I need to import tabular data into my database. The data is supplied via spreadsheets (mostly Excel files) from multiple parties. The format of each of these files is similar but not the same and various transformations will be necessary to massage the data into the final format suitable for import. Furthermore the input formats are likely to change in the future. I am looking for a tool that can be run and administered by regular users to transform the input files.

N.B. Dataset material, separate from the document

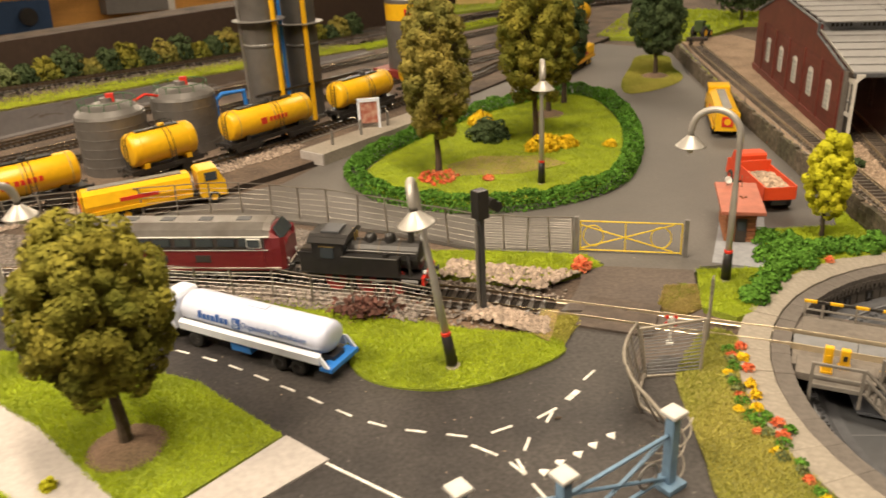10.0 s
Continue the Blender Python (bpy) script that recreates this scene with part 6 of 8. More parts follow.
def bent_fence():
    """Two wavy tubes that lean apart, tied by a loose net and ending in a coil of wire."""
    t = thing("bent_fence", Matrix(), "bent grey tube fence with loose wires beside the road", "fence")
    top = smooth_line([(0.930, 0.206, 0.031), (0.9315, 0.226, 0.0295), (0.931, 0.245, 0.031), (0.9385, 0.268, 0.0295), (0.948, 0.282, 0.031), (0.961, 0.296, 0.030)], 0.005)
    foot = smooth_line([(0.946, 0.222, 0.001), (0.951, 0.239, 0.003), (0.944, 0.255, 0.0035), (0.9455, 0.263, 0.003), (0.953, 0.274, 0.0035), (0.962, 0.286, 0.002)], 0.005)
    part("top_tube", tubed([tuple(p) for p in top], 0.0010, 7), BENT_TUBE, t, smooth=True)
    part("lower_tube", tubed([tuple(p) for p in foot], 0.0009, 7), BENT_TUBE, t, smooth=True)
    n = 9
    for k in range(n):
        a, b = top[int(k * (len(top) - 1) / (n - 1))], foot[int(k * (len(foot) - 1) / (n - 1))]
        part("post", rodded((b[0], b[1], -0.001), tuple(a), 0.00065, seg=6), WIRE, t)
    for j in range(1, 9):
        f = j / 9
        line = [tuple(np.array(foot[int(q * (len(foot) - 1))]) * (1 - f) + np.array(top[int(q * (len(top) - 1))]) * f) for q in np.linspace(0, 1, 14)]
        part("wire", tubed(line, 0.00022, 4), WIRE, t)
    rng = np.random.default_rng(8)
    for k in range(5):  # loose wire ends about the post
        c = np.array((0.937, 0.213, 0.012)) + rng.normal(0, 0.003, 3)
        q0 = rng.uniform(0, 6)
        part("loose_wire", tubed([(c[0] + 0.008 * math.cos(q0 + q * 0.8), c[1] + 0.007 * math.sin(q0 + q * 0.8), max(0.0012, c[2] + 0.004 * q - 0.008)) for q in np.linspace(0, 5, 12)], 0.0004, 5), BENT_TUBE, t)


def leaning_panel():
    t = thing("leaning_fence", Matrix(), "leaning ribbed fence panel with tube frame by the crossing", "fence")
    A, B, C, D = (0.962, 0.285, 0.0005), (0.993, 0.279, 0.0005), (0.997, 0.284, 0.0315), (0.960, 0.290, 0.0295)
    for p, q in ((A, B), (B, C), (C, D), (D, A)):
        part("frame_tube", rodded(p, q, 0.0009, seg=7), BENT_TUBE, t)
    a, b, c, d = (Vector(v) for v in (A, B, C, D))
    for k in range(1, 15):
        f = k / 15
        l, r = a.lerp(d, f), b.lerp(c, f)
        mid = (l + r) / 2 + Vector((0.0004, -0.0006, 0.0004 * math.sin(k * 2.1)))
        part("slat", tubed([tuple(l), tuple(mid), tuple(r)], 0.00034, 5), PLATE_GREY, t)
    part("tall_post", rodded((1.015, 0.307, -0.001), (1.018, 0.311, 0.0405), 0.0010, seg=7), WIRE, t)
    part("hook", tubed([(1.018, 0.311, 0.040), (1.0188, 0.3122, 0.0418), (1.0202, 0.3134, 0.0412)], 0.0005, 5), WIRE, t)
    for k in range(6):
        z = 0.010 + 0.004 * k
        part("tie_wire", tubed([(0.9968, 0.2838, z), (1.005, 0.2935, z + 0.0012 * math.sin(k * 1.7)), (1.0158, 0.3081, z + 0.001)], 0.00035, 5), WIRE, t)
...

Now let me list some of the transformations I am looking to do:
- swap columns:
Input is:
|Name|Category|Price|
|data|data |data |
Output is
|Name|Price|Category|
|data|data |data |
- rename columns
Input is:
|PRODUCTNAME|CAT |PRICE|
|data |data|data |
Output is
|Name|Category|Price|
|data|data |data |
- map columns according to a lookup table, like in the above examples: replace every occurrence of the string "Car" by "automobile" in the column Category
- basic maths: multiply the price column by some factor
- basic string manipulations Lets say that the format of the Price column is "3 x $45", I would want to split that into two columns of amount and price
- filtering of rows by value: exclude all rows containing the word "expensive"
- etc.
I have the following requirements:
- it can run on any of these platform: Windows, Mac, Linux
- Open Source, Freeware, Shareware or commercial
- the transformations need to be editable via a GUI
- if the tool requires end user training to use that is not an issue
- it can handle on the order of 1000-50000 rows
Basically I am looking for a graphical tool that will help the users normalize the data so it can be imported, without me having to write a bunch of adapters.
What tools do you use to solve this?